In my own experience, I found that looking back continually to what had been—especially revisiting and holding on to the wrongs—was preventing me from gaining in my understanding and demonstration of spiritual freedom and progress. So I prayed to see that since God is the only Mind, is All, and is all good, I could never be influenced by anything not good and not coming from that one Mind—I could not be tempted to continually look back; locked in a cycle of destruction, grief, and regret; or continually thrown back into recollections of violence and wrongs that had never originated in God, good. I was the product of good, not the victim of tragedies that I was condemned to relive over and over.
With that recognition, the fear of and the regret for an old life began to drain away little by little. Through prayer, I let go of that mortal record, stopped sympathizing with that war orphan forever rehearsing the pain, and stopped dwelling on what I felt should have been. And that internal pain I had carried for so long began to fade away, along with many physical ailments I had not even realized were part of the same false sense of my identity. I accepted my true, spiritual identity—the new man that St. Paul describes when he encourages us to “put on the new man, which is renewed in knowledge after the image of him that created him” (Colossians 3:10).
Years later, when I went through Primary class instruction in Christian Science, I felt that this healing was complete, with no regrets or backward glances at a former life. The last of the physical ailments disappeared, and I shut the door on those sad walks down memory lane.

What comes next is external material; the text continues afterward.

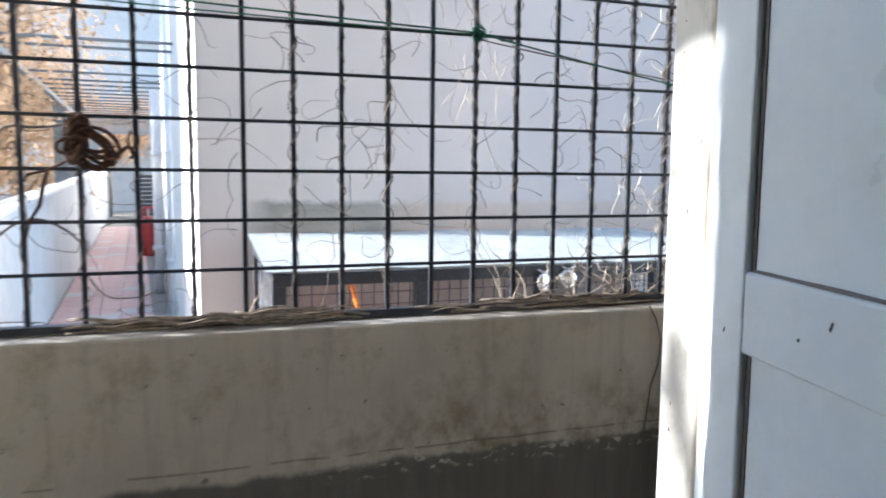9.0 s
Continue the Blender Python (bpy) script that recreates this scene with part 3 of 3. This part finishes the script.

These words from a hymn illustrate the joy of replacing regret with an acceptance of God’s eternal good:
Hasten on from grace to glory,
Armed with faith and winged with prayer;
Heaven’s eternal day before you
God’s own hand shall guide you there.
So fulfill your holy mission,
Safely pass through pilgrim-days,
Hope shall grow to full fruition,
Faith to sight and prayer to praise.
(Henry Francis Lyte, Christian Science Hymnal:
Hymns 430–603, No. 518, adapt. & alt. © CSBD).